- Pir Beg Location within Iran
- Coordinates: 35°17′07″N 49°07′25″E﻿ / ﻿35.28528°N 49.12361°E
- Country: Iran
- Province: Hamadan
- County: Dargazin
- District: Shahanjarin
- Rural District: Dargazin-e Sharqi

Population (2016)
- • Total: 32
- Time zone: UTC+3:30 (IRST)

= Pir Beg =

Village in Hamadan province, Iran

Pir Beg (پيربگ) (Note: Also romanized as Pīr Beg; also known as Pīr Bak, Pīr Dak, and Pīrī Beyk) is a village in Dargazin-e Sharqi Rural District of Shahanjarin District in Dargazin County, Hamadan province, Iran.

==Demographics==
===Population===
At the time of the 2006 National Census, the village's population was 58 in 16 households, when it was in Darjazin-e Olya Rural District (Note: Renamed Dargazin-e Olya Rural District) of the former Qorveh-ye Darjazin District in Razan County.
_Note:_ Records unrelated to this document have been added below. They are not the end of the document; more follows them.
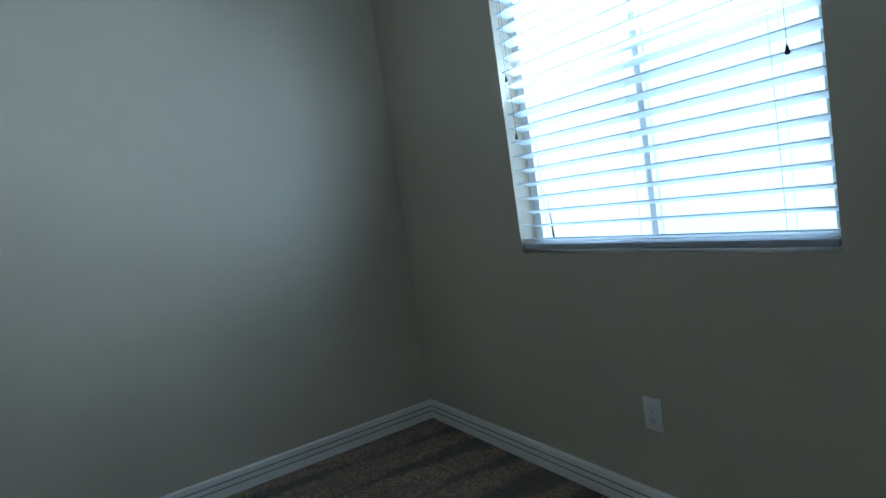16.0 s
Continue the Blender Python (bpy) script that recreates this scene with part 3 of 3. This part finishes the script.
Z90 = Matrix.Rotation(radians(90), 4, "Z")
outlet(Matrix.Translation((0.507, 2.208, 1.143)), label="white outlet with a cover plate above the vanity")
outlet(Matrix.Translation((1.739, 6.644, 0.378)), label="white outlet with a cover plate under the window")
outlet(Matrix.Translation((0.216, 4.678, 0.385)) @ Matrix.Rotation(radians(90), 4, "Z"))
outlet(Matrix.Translation((3.703, 5.383, 0.383)) @ Matrix.Rotation(radians(-90), 4, "Z"))
outlet(Matrix.Translation((3.703, 4.962, 0.383)) @ Matrix.Rotation(radians(-90), 4, "Z"), False, "white cable jack plate on a tan wall")
outlet(Matrix.Translation((7.45, 4.717, 0.385)) @ Matrix.Rotation(radians(-90), 4, "Z"))

# towel ring on the end wall
ring = thing("towel_ring", "chrome towel ring hanging on a tan wall", "towel ring", Matrix.Translation((0.475, 2.208, 1.538)))
bm = bmesh.new()
lathe(bm, [(0.026, 0), (0.026, 0.006), (0.019, 0.011), (0.011, 0.014), (0.009, 0.035), (0.012, 0.045), (0.006, 0.050)], pose(0, 0, 0, 90, 0, 0))
part("mount", bm, chrome, ring, "", True)
bm = bmesh.new()
tube(bm, [(0.082 * math.sin(a), -0.041 - 0.006 * (1 - math.cos(a)), -0.082 + 0.082 * math.cos(a)) for a in (i * math.tau / 40 for i in range(41))], [0.0045] * 41, 12)
part("ring", bm, chrome, ring, "", True)

# paper holder on the end of the vanity
holder = thing("toilet_paper_holder", "nickel toilet paper holder on the dark vanity side", "paper holder", Matrix.Translation((0.52, 0.634, 0.712)))
POST = [(0.033, 0), (0.033, 0.004), (0.030, 0.007), (0.029, 0.010), (0.024, 0.012), (0.023, 0.016), (0.017, 0.019), (0.010, 0.028), (0.0085, 0.045), (0.012, 0.060), (0.013, 0.064), (0.010, 0.068), (0.013, 0.076), (0.012, 0.084), (0.005, 0.088)]
for x in (-0.092, 0.092):
    bm = bmesh.new()
    lathe(bm, POST, pose(x, 0, 0, 90, 0, 0))
    part("post", bm, nickel, holder, "", True)
bm = bmesh.new()
tube(bm, [(-0.092, -0.076, 0), (-0.02, -0.076, 0), (-0.018, -0.076, 0), (0.092, -0.076, 0)], [0.008, 0.008, 0.0095, 0.0095], 14)
part("roller", bm, plastic, holder, "", True)

# ---- bedroom windows ----
def window(name, x0, x1, z0, z1, y, label, screen=False):
    """A two-part sliding window in the opening, frame 50 mm wide."""
    w = thing(name, label, "window", kind="structure")
    mid = (x0 + x1) / 2
    for nm, box_at in (("window_frame", [(x0, x0 + 0.045, z0, z1), (x1 - 0.045, x1, z0, z1), (x0 + 0.045, x1 - 0.045, z0, z0 + 0.045), (x0 + 0.045, x1 - 0.045, z1 - 0.045, z1)]), ("meeting_stile", [(mid - 0.013, mid + 0.013, z0 + 0.045, z1 - 0.045)])):
        bm = bmesh.new()
        for a, b, c, d in box_at:
            box(bm, a, b, y, y + 0.035, c, d, 0.003)
        part(nm, bm, vinyl, w)
    for a, b in ((x0 + 0.045, mid - 0.013), (mid + 0.013, x1 - 0.045)):
        bm = bmesh.new()
        box(bm, a, b, y + 0.015, y + 0.019, z0 + 0.045, z1 - 0.045)
        p = part("pane", bm, glass, w, "clear glass pane")
        p.visible_shadow = False
    if screen:
        bm = bmesh.new()
        box(bm, mid + 0.013, x1 - 0.045, y + 0.0365, y + 0.0372, z0 + 0.045, z1 - 0.045)
        part("insect_screen", bm, screen_mesh, w, "fine dark insect screen")
    return w


window("window_1", 1.1725, 2.3565, 0.9305, 2.0595, 6.728, "white vinyl sliding window behind blinds", True)
window("window_2", 5.0005, 6.1995, 0.9475, 2.0595, 6.728, "white vinyl sliding window")
# assumed and out of view; set where little of its light meets the jamb
window("landing_assumed_window", 1.8605, 2.3195, 0.9505, 2.0995, -1.70, "assumed white vinyl sliding window at the landing, out of view")


# unseen window, assumed as an opening for the stairwell lamp
window("stairwell_assumed_window", 3.5005, 4.3995, 0.8005, 1.8995, 0.85, "assumed white vinyl window over the stairs, out of view")


def blinds(x0, x1, z0, z1, y, tilt):
    """Two-inch slats on ladder cords below a valance, bottom rail on the sill."""
    b = thing("window_blinds", "white slatted horizontal blinds, lowered and half open", "blinds")
    bm = bmesh.new()
    box(bm, x0 - 0.004, x1 + 0.006, y - 0.095, y - 0.083, z1 - 0.062, z1 + 0.020, 0.003)
    box(bm, x0 - 0.004, x0 + 0.006, y - 0.083, y - 0.031, z1 - 0.062, z1 + 0.020, 0.002)
    box(bm, x1 - 0.004, x1 + 0.006, y - 0.083, y - 0.031, z1 - 0.062, z1 + 0.020, 0.002)
    part("valance", bm, blind_white, b)
    bm = bmesh.new()
    box(bm, x0 + 0.01, x1 - 0.01, y - 0.033, y + 0.030, z1 - 0.045, z1 - 0.002, 0.003)
    part("head_rail", bm, vinyl, b)
    bm = bmesh.new()
    box(bm, x0 + 0.008, x1 - 0.008, y - 0.031, y + 0.031, z0 + 0.014, z0 + 0.034, 0.002, 2)
    part("bottom_rail", bm, rail_shade, b, "", True)
    bm = bmesh.new()
    rings = []
    for k in range(7):
        u = (k / 6 - 0.5) * 0.062
        crown = 0.0035 * (1 - (u / 0.031) ** 2)
        yy, zz = u * math.cos(tilt) , u * math.sin(tilt) + crown
        rings.append([bm.verts.new((x, yy, zz + dz)) for x in (x0 + 0.008, x1 - 0.008) for dz in (0, -0.0045)])
    for p, q in zip(rings, rings[1:]):
        for i, j in ((0, 2), (2, 3), (3, 1), (1, 0)):
            bm.faces.new((p[i], p[j], q[j], q[i]))
    bm.faces.new([rings[0][i] for i in (0, 2, 3, 1)])
    bm.faces.new([rings[-1][i] for i in (0, 2, 3, 1)])
    slat = mesh_of("slat", bm, slat_vinyl, True)
    count = 19
    for i in range(count):
        s = new("slat", slat)
        s.parent = b
        s.location = (0, y, z0 + 0.052 + i * (z1 - 0.065 - z0 - 0.052) / (count - 1))
    for f in (0.11, 0.5, 0.89):
        bm = bmesh.new()
        for dy in (-0.026, 0.026):
            tube(bm, [(x0 + f * (x1 - x0), y + dy, z0 + 0.02), (x0 + f * (x1 - x0), y + dy, z1 - 0.03)], [0.0009, 0.0009], 6)
        part("ladder_cord", bm, blind_white, b)
    for x, z in ((x0 + 0.035, z0 + 0.69), (x0 + 0.050, z0 + 0.46), (x1 - 0.085, z0 + 0.50), (x1 - 0.085, z1 - 0.125)):
        bm = bmesh.new()
        tube(bm, [(x, y - 0.034, z + 0.02), (x, y - 0.034, z1 - 0.03)], [0.0008, 0.0008], 6)
        lathe(bm, [(0.0025, 0.022), (0.0065, 0.004), (0.0065, 0.0), (0.004, -0.002)], Matrix.Translation((x, y - 0.034, z)), 12)
        part("cord_tassel", bm, dark_slot, b, "small dark pull-cord tassel")
    return b


blinds(1.1735, 2.3555, 0.9305, 2.0585, 6.684, radians(-13))

# ---- frayed carpet edge at the bathroom tiles ----
rng = random.Random(5)
bm = bmesh.new()
rows = []
for k in range(130):
    y = 1.372 + k * 0.757 / 129
    edge = 1.6835 + rng.uniform(-0.003, 0.004)
    rows.append([bm.verts.new(v) for v in ((1.712, y, 0.0015), (1.700, y, 0.006 + rng.uniform(-0.001, 0.0015)), (edge + 0.005, y, 0.0065 + rng.uniform(-0.002, 0.002)), (edge, y, 0.0008))])
for p, q in zip(rows, rows[1:]):
    for i in range(3):
        bm.faces.new((p[i], q[i], q[i + 1], p[i + 1]))
solid("carpet_edge", bm, carpet_hall, "frayed brown carpet edge against the tile floor", "carpet", smooth=True)

# ---- floor tiles ----
PITCH, GAP = 0.457, 0.003
bm = bmesh.new()
box(bm, GAP / 2, PITCH - GAP / 2, GAP / 2, PITCH - GAP / 2, -0.008, 0.0, 0.0012, 1)
tile_mesh = mesh_of("tile", bm, slate_tile)
for i in range(-2, 1):
    for j in range(-7, 1):
        tx, ty = 1.230 + i * PITCH, 1.700 + j * PITCH
        if ty + PITCH > 2.3 or ty < -1.65:
            continue
        t = new("tile", tile_mesh)
        t.parent = floor_bath
        t.location = (tx, ty, 0)
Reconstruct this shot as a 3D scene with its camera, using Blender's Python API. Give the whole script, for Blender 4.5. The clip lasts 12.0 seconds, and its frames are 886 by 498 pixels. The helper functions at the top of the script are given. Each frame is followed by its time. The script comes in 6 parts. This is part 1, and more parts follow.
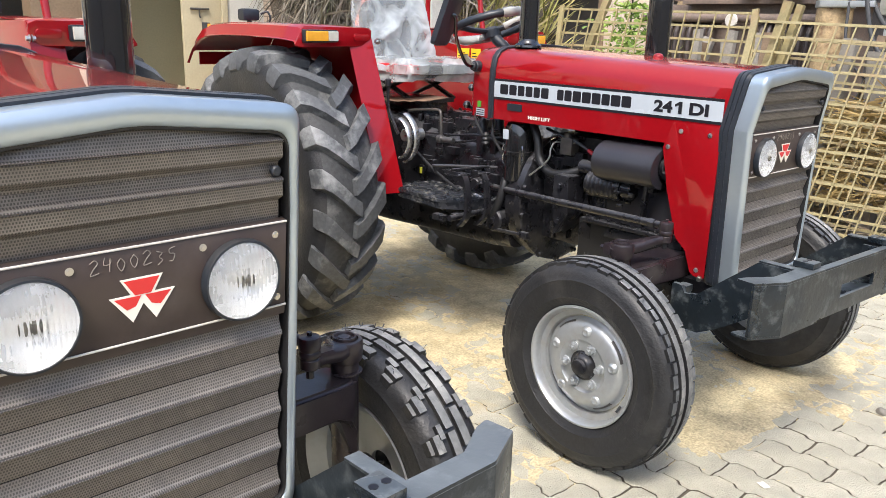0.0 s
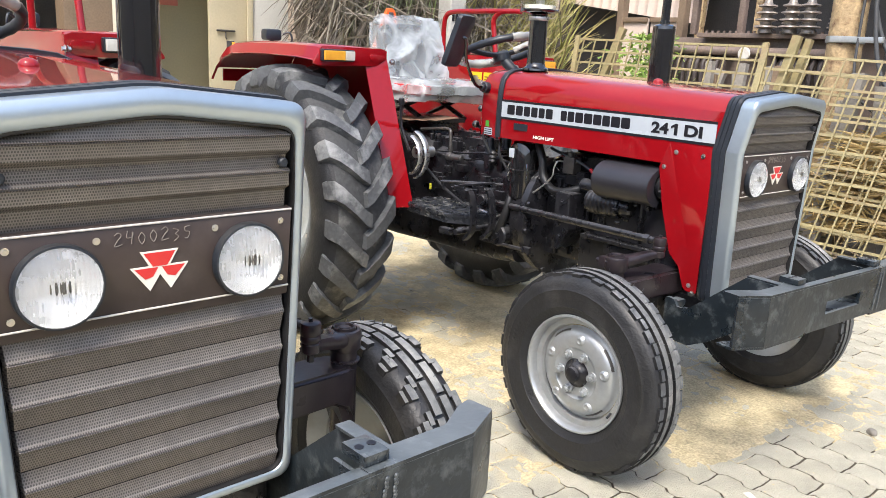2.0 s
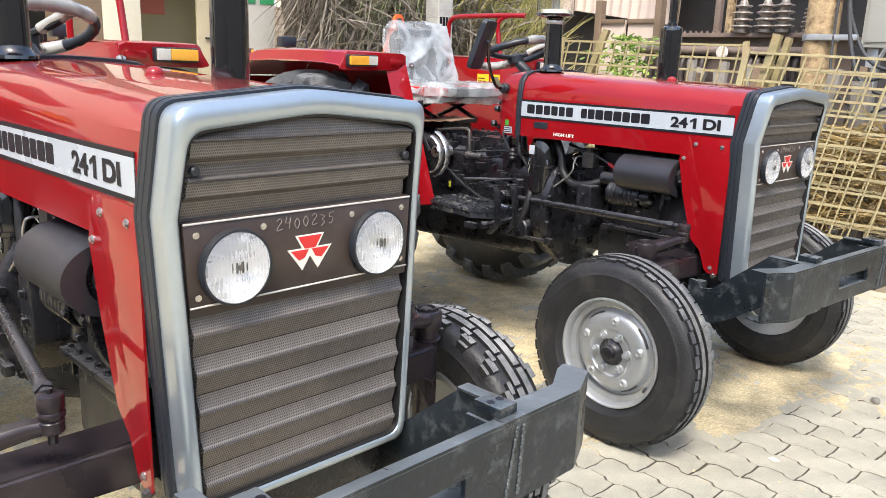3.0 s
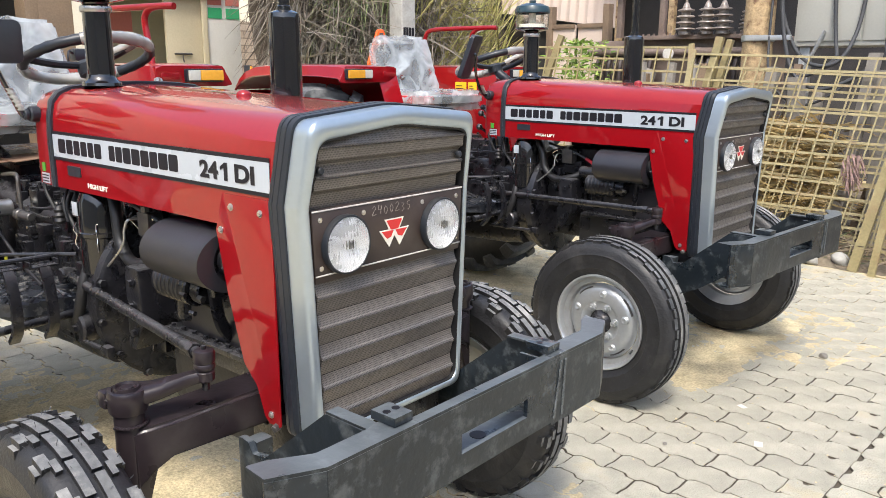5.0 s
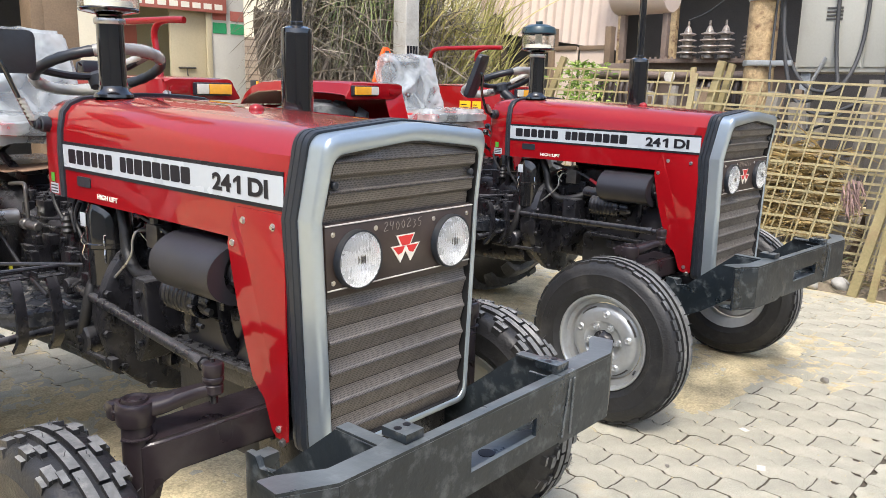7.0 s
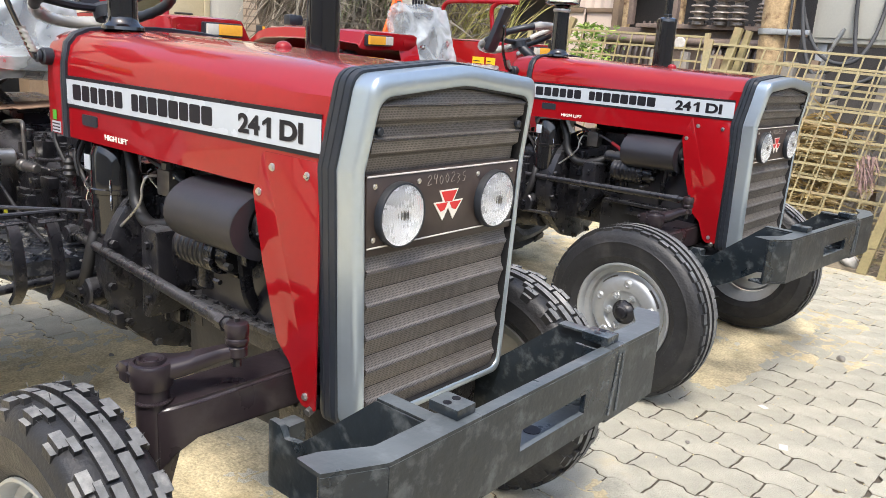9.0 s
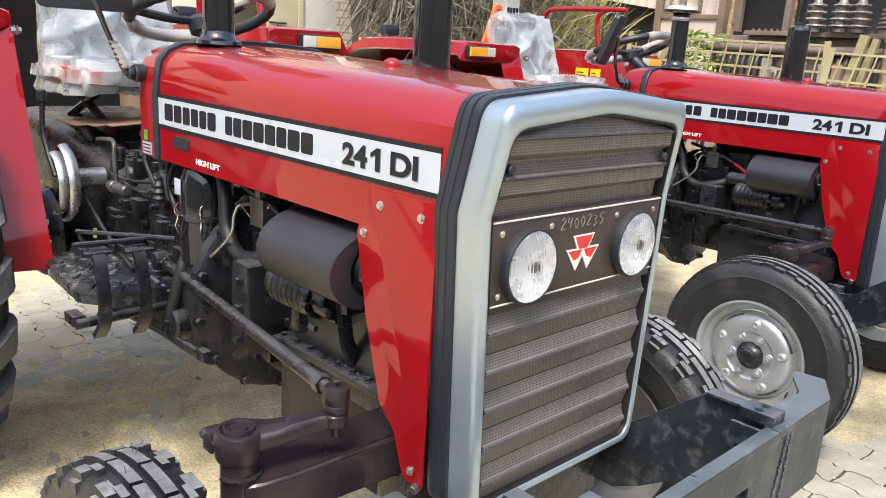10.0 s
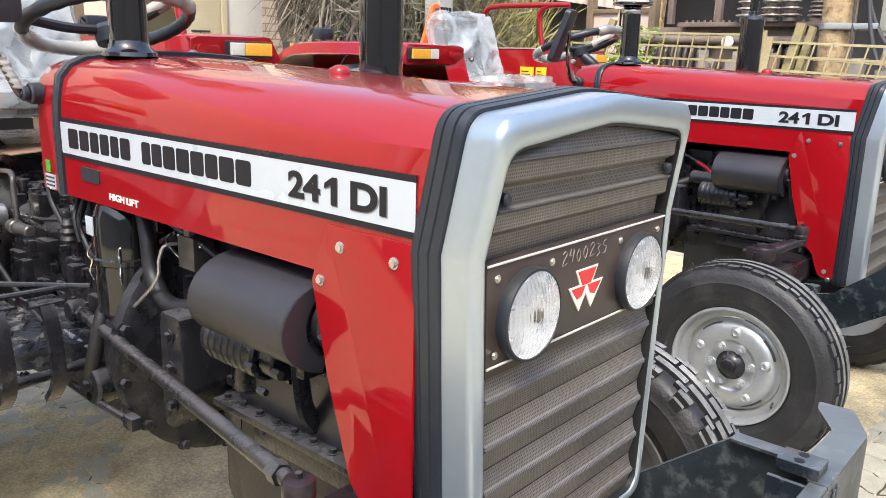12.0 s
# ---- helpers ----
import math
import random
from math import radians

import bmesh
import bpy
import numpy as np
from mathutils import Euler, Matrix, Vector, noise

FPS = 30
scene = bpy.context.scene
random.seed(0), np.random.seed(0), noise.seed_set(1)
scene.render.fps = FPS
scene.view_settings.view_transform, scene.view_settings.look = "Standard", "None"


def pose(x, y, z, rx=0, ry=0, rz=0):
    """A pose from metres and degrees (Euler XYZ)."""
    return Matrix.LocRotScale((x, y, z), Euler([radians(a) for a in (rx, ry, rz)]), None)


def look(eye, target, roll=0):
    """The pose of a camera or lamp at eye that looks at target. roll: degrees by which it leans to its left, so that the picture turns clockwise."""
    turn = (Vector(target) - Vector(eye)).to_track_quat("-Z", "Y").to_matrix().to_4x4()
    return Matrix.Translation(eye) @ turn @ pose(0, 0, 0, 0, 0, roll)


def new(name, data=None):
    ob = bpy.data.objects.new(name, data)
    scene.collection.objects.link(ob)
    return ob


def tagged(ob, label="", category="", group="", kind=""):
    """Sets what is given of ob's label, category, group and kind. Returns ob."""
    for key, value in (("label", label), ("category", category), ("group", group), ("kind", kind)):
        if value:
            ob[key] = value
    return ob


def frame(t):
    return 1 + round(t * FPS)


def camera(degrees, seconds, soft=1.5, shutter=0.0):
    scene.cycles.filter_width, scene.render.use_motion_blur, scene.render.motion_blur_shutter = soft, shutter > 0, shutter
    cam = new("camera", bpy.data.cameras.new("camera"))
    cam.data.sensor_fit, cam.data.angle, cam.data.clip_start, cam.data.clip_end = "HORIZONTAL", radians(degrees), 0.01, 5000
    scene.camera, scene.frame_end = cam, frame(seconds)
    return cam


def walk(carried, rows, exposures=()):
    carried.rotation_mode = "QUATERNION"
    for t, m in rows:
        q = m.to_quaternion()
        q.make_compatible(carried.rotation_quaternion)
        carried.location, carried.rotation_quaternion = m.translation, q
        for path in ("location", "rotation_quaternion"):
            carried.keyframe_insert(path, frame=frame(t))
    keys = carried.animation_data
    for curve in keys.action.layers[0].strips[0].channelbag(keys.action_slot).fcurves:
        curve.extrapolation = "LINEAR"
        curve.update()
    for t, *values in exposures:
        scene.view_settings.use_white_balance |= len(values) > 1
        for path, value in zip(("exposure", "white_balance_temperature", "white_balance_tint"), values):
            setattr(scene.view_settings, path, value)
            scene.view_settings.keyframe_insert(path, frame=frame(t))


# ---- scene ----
cam = camera(58.96, 12.0, soft=0.6)
PATH = [
    (0, -0.0003, 0.0916, 1.3009, 74.152, -1.563, -41.341),
    (0.5, 0.0398, 0.0193, 1.3037, 74.361, -1.603, -43.780),
    (1, 0.0495, 0.0232, 1.2870, 74.675, -1.431, -43.704),
    (1.5, 0.0474, 0.0101, 1.2760, 74.881, -0.928, -43.605),
    (2, -0.0486, -0.0353, 1.2749, 76.106, -2.901, -39.703),
    (2.5, -0.1992, 0.0027, 1.2630, 76.349, -2.936, -36.448),
    (3, -0.3401, -0.0004, 1.2633, 76.481, -1.932, -42.381),
    (3.5, -0.4987, -0.1081, 1.2816, 76.693, 0.031, -42.556),
    (3.7, -0.5530, -0.1209, 1.2992, 76.158, 0.225, -42.907),
    (5.3, -0.7629, -0.1141, 1.2891, 77.097, -0.515, -46.846),
    (5.5, -0.7673, -0.1108, 1.2902, 77.187, -0.624, -46.821),
    (6, -0.7713, -0.1056, 1.2891, 77.594, -0.867, -46.695),
    (6.5, -0.7794, -0.1100, 1.2923, 78.065, -1.043, -46.529),
    (7, -0.7707, -0.0962, 1.2870, 78.196, -1.356, -46.504),
    (7.5, -0.7627, -0.0615, 1.2782, 77.669, -1.852, -46.279),
    (7.7, -0.7593, -0.0462, 1.2690, 76.566, -1.988, -46.293),
    (9.3, -0.7461, 0.1219, 1.2431, 75.394, -3.872, -46.845),
    (9.5, -0.7014, 0.1586, 1.2571, 75.369, -3.723, -44.365),
    (10, -0.6464, 0.2923, 1.2582, 75.610, -3.522, -40.929),
    (10.5, -0.6329, 0.4076, 1.2565, 75.828, -2.408, -41.599),
    (11, -0.6126, 0.3893, 1.2736, 76.310, -2.038, -41.210),
    (11.5, -0.5499, 0.3496, 1.2711, 75.948, -0.973, -41.590),
    (12, -0.5266, 0.5001, 1.2561, 75.975, -1.511, -46.009),
]
walk(cam, [(r[0], pose(*r[1:])) for r in PATH], [(0, 1.32), (1, 1.25), (2.5, 1.42), (3.7, 1.28), (5.5, 1.20), (7.5, 1.18), (9.5, 1.28), (10.5, 1.39), (11.5, 1.50), (12, 1.42)])

# ---- world and sun ----
world = bpy.data.worlds.new("world")
scene.world = world
world.use_nodes = True
wn = world.node_tree
sky = wn.nodes.new("ShaderNodeTexSky")
sky.sky_type = "NISHITA"
sky.sun_disc = False
SUN_AZ, SUN_EL = 214.0, 56.0          # where the sun stands: degrees from +x towards +y, and above the horizon
sky.sun_elevation = radians(SUN_EL)
sky.sun_rotation = radians(90.0 - SUN_AZ)
sky.air_density, sky.dust_density, sky.ozone_density = 1.0, 3.0, 1.0
wn.links.new(sky.outputs[0], wn.nodes["Background"].inputs[0])
wn.nodes["Background"].inputs[1].default_value = 0.150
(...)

The following census in 2011 counted 45 people in 15 households. The 2016 census measured the population of the village as 32 people in 12 households.

In 2019, the district was separated from the county in the establishment of Dargazin County. The rural district was transferred to the new Shahanjarin District and renamed Dargazin-e Olya Rural District. Pir Beg was transferred to Dargazin-e Sharqi Rural District created in the same district.